Gutierrez later drove in another run with a single, giving him a four-RBI night and some compensation for getting hit in the head by a pitch in the first game. That came on his second trip up, courtesy of the Suns’ A.J. Bogucki, whose pitch caught him on the left side of the batting helmet. Gutierrez lay on his back for a few seconds, then bounced up and trotted to first base.

“I’ve never been hit in the head before,” he said. “It was noisy because it was close to my ear. I took a deep breath while I was on the ground and tried to treat it like any other hit by pitch. It wasn’t intentional and I tried not to overthink it.”

The Hoppers controlled the second game, which never got closer than three runs. Aaron Knapp and Jarett Rindfleisch picked up RBIs to help keep the Suns at bay.

Then there was Nelson. He went hitless in his first three at-bats and it looked like his streak was over when he grounded out in the fifth inning. But the Hoppers got enough runners on base to bring him up again in the sixth, and he jumped on a pitch for an RBI single to move the streak to 23 games. He finished the night 4-for-8, raising his average to .358.

“When you’re hot, you get some weak hits and some big hits,” Pratt said. “And he’s hot. His home run in the first game gave us some life.”

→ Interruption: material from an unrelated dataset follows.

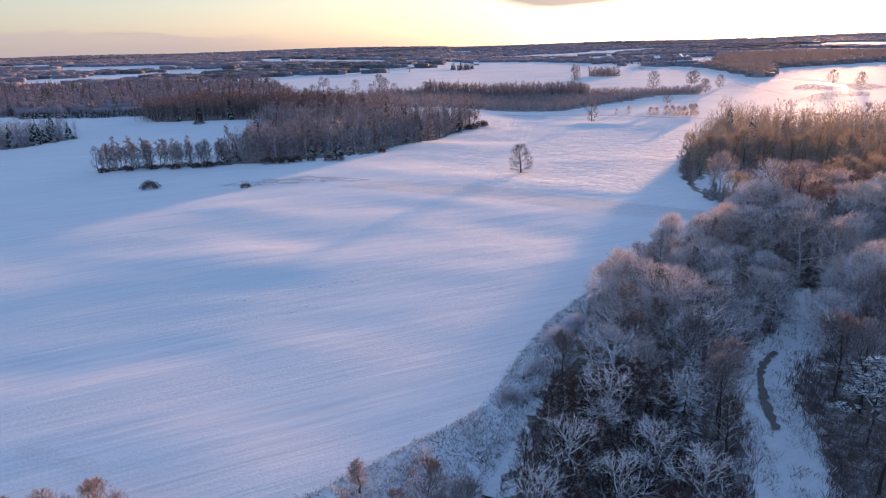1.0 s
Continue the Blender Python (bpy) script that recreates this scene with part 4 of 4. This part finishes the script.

NOTES: Reliever Chad Smith got the win in the first game on his 22nd birthday … A combination of relievers?—?Michael Mertz, Sam Perez, Reilly Hovis and Marcus Crescentini?—?held the Suns to five hits, three of which were solo homers, in the second game … Hovis was credited with the win … The Hoppers wore green jerseys with gold trim in a throwback look to the days when they were the Greensboro Hornets … It was nothing new to Pratt, who said those were the team colors when he played here in 1986.